I do wonder, though, how much of this has to do with motivation as opposed to what for a lack of a better term I’ll call agency. That is, I think that a big part of the reason I didn’t end up disliking the history and literature classes I took in college was that I had a considerable degree of freedom in choosing them. I had AP credits that let me skip English 101, and the general education curriculum at Williams was just a distribution requirement that could be satisfied by any course within a group of disciplines. That meant I could take relatively focused courses on topics that seemed interesting to me, rather than broader surveys hitting a bunch of different stuff with an eye toward setting up other courses.
The courses in those areas that I was least fond of were more survey-like. For example, I took an English class on medieval lit that was really an introduction to “theory,” running through a bunch of different schools of criticism in a way that made it feel very much like a bullshit game. I also took a history of Europe class that was again a bit too sweeping, moving too quickly for my taste in some parts, and lingering over stuff that felt like a waste of time.
On the other hand, two of the other history courses I took, one on Japan and the other on Vietnam, were among my favorite classes as an undergrad. And the other literature classes I took were a much better experience in large part because they maintained a tighter focus on topics I found interesting.
So, I suspect that part of what’s going on for people who hated history (or math, or physics) in school but find it fascinating later in life is that being out of school gives you a greater degree of agency, allowing you to skip the bits you find boring or distasteful. When you’re free to select the stuff that you’re really interested in, it’s not surprising that the overall experience is more enjoyable.
I think that has some lessons for things like designing GenEd curricula— I think you probably end up with a more positive student experience with a less prescriptive system that gives students agency to choose what interests them, rather than one that channels students into very specific courses. At the same time, though, there does need to be a little bit of extrinsic motivation involved, because not everything involved in actually learning a subject is fun.
Lots of people make the sort of suggestion that Kontorovich does in his tweet, that “Maybe school was the wrong place to learn [history]?” (Plug in your least favorite school subject as needed…) Some take this to an extreme, saying we should get rid of school as we know it, and just give students a radical degree of freedom to explore at will.
It’s an appealing idea in a lot of ways, but I don’t think it works.

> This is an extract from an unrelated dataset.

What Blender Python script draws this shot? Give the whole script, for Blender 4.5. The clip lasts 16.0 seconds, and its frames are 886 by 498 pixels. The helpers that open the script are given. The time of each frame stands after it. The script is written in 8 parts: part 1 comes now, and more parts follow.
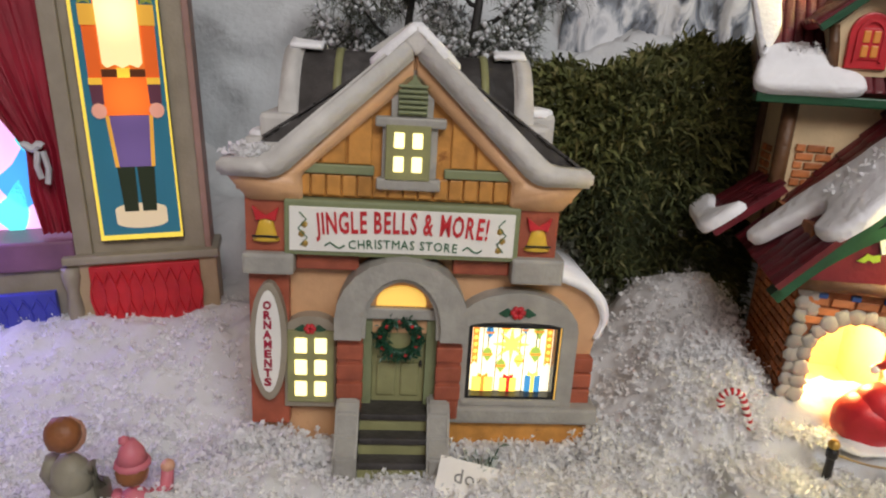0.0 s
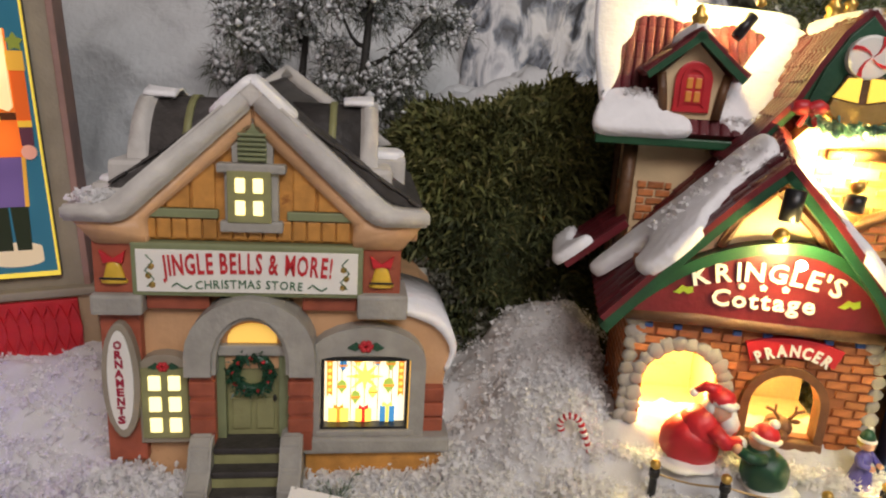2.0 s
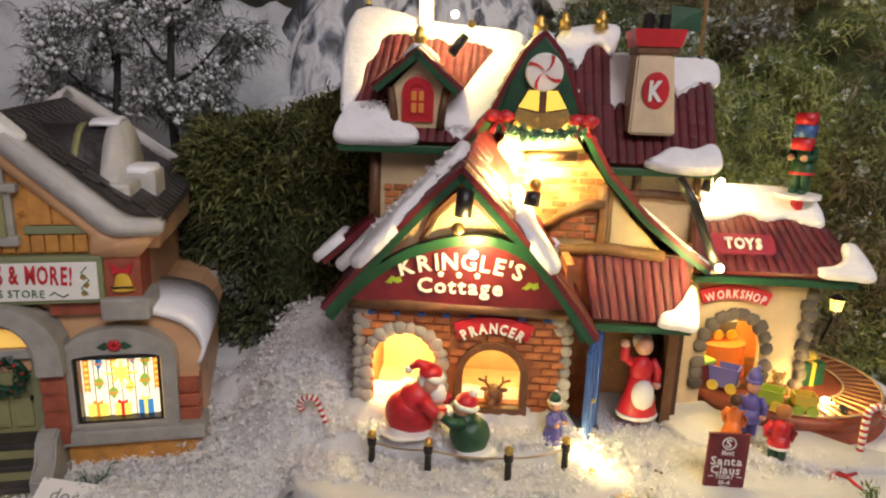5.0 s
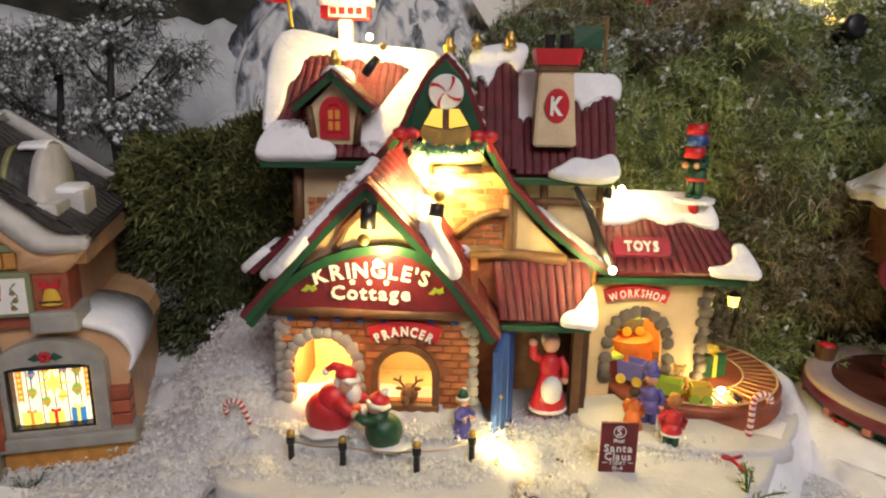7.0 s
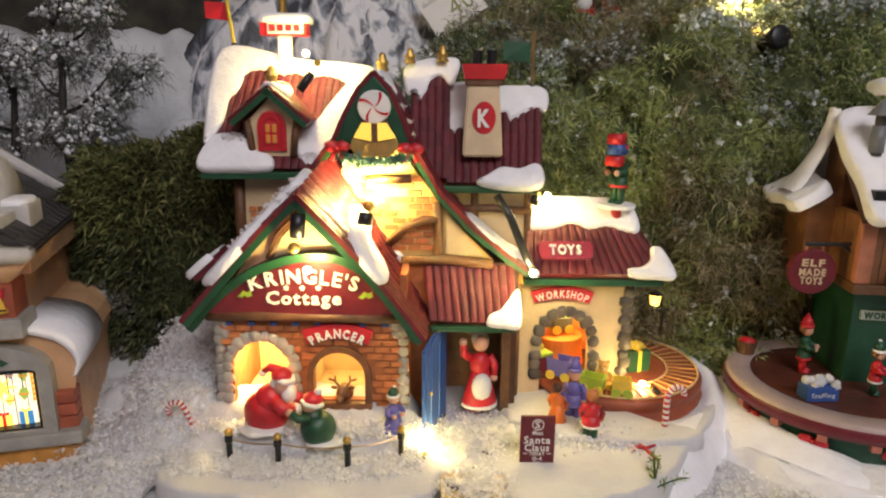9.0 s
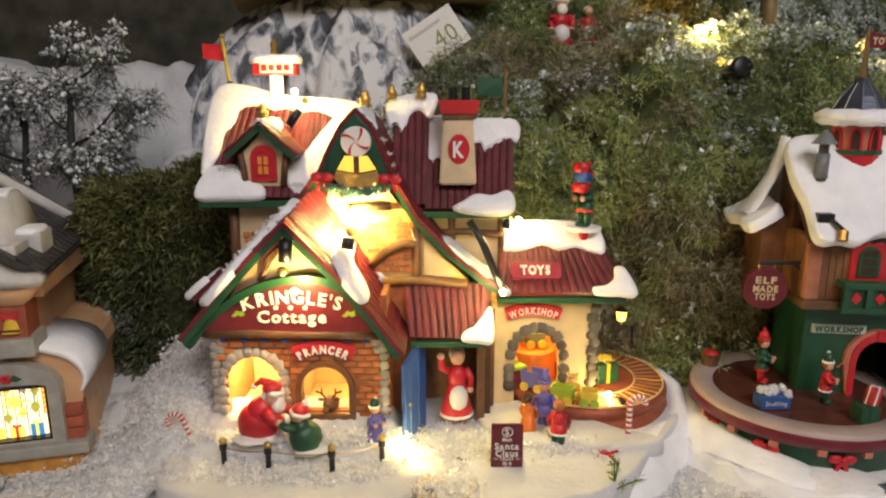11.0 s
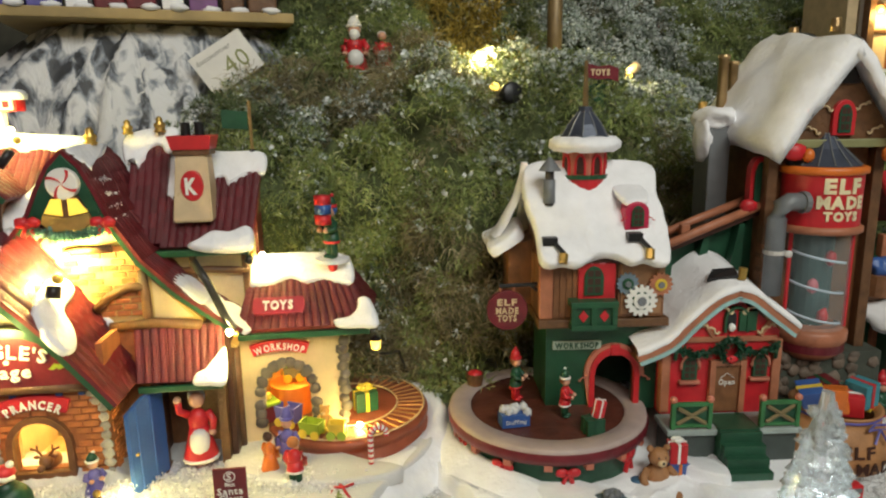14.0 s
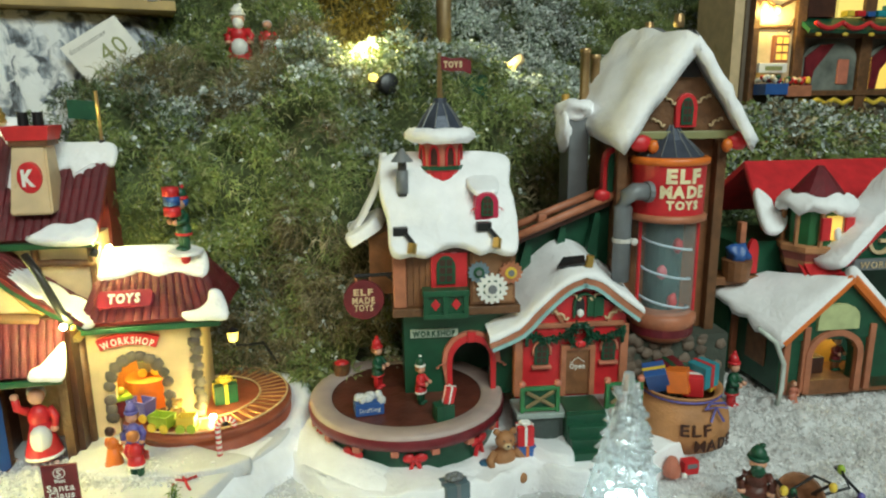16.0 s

As I usually say when this comes up, the number of people who think they can be wide-ranging autodidacts is vastly larger than the number of people who can actually learn that way. This is particularly acute in the sciences, where actually learning a subject requires a degree of grinding through actual problems that is unpleasant but essential. And the number of people motivated enough to do that on their own, without somebody forcing them through it is not large.
(I count myself among that number, for the record; there are a couple of areas of physics I’ve tried to learn more about, but not got anywhere without some external pressure to force me to actually work problems. I’ve had a little more success from agreeing to teach courses in subjects I don’t know that well— knowing that you’ve got to face students in the morning concentrates the mind wonderfully, to paraphrase Samuel Johnson.)
Most of what goes on when people come back to some subject later in life is not so much “learning” as “learning about.” It makes me very happy when people read my books and praise them for being enjoyable in a way that school classes were not, but my books aren’t going to teach anybody how to do physics. They’ve learned some stuff about physics, but haven’t learned physics in a way that would let them really contribute to it. (Which, I hasten to add, is perfectly fine and in fact the goal of my books.)
I suspect there’s a similar dynamic at work for people coming back to history, or math— they’re learning things about the subject, but not really learning the subject in a deep way. Unless, of course, they run across a problem that requires actual learning to solve, in which case they may find the motivation to grind through the unpleasant but necessary stuff that’s essential to real learning.
But at this point, I’ve kind of circled all the way back to the start, so I’ll stop here. There’s one other piece of Burke’s post that I want to come back to, but that’s on a separate issue, so makes sense to save for later.
If this sort of rambling and discursive thinking in type appeals to you, here’s a button:
If you think it would appeal to someone else, here’s a different button:
And if you’d like to add your own thoughts, the comments will be open.
The "I promise you" is an interesting moment in the life of any faculty member. Sometimes we are absolutely certain we're right and we are right: "I promise you that this thing we're learning doesn't seem of immediate use but it will be three steps further down the road". Sometimes we're certain we're right and we're not because something's about to change in the basic set of tools and procedures that we use right now and we don't know that any more than they do. ("I promise you that you will need to know how to operate your computer from the MS-DOS command line.") Sometimes we're trying to make an inspired guess--I keep telling my daughter that if she wants to be involved in film and media production maybe she should understand how to work in algorithmic environments since some of the actors and visuals and sound will be mediated through AIs or sophisticated programming ensembles. I may actually be wrong, plus of course I'm telling her to do something that I can't do and don't know all that much about. Sensibly she is rolling her eyes in response each time.
But I think sometimes I'm just like Geoffrey Rush's character in Shakespeare in Love, who keeps saying that somehow the production of Romeo and Juliet is going to come off and it's going to be great and when asked how he knows he just says, "I don't know. It's a mystery!" I can't even tell students why I think what we're doing is worth doing in the way we're doing it but I'm sure that it is. And I feel as if so far in my career, my percentage on this is pretty solid. It seems like this is another part of "you have to do it before you find out why you should do it"--it's about trusting someone when they say "this will be worth doing". Which is why we have to be so careful about being wrong about that in a way that could have been avoided--take a student through their paces that way to no useful or productive end one too many times and you have a person who hates education altogether.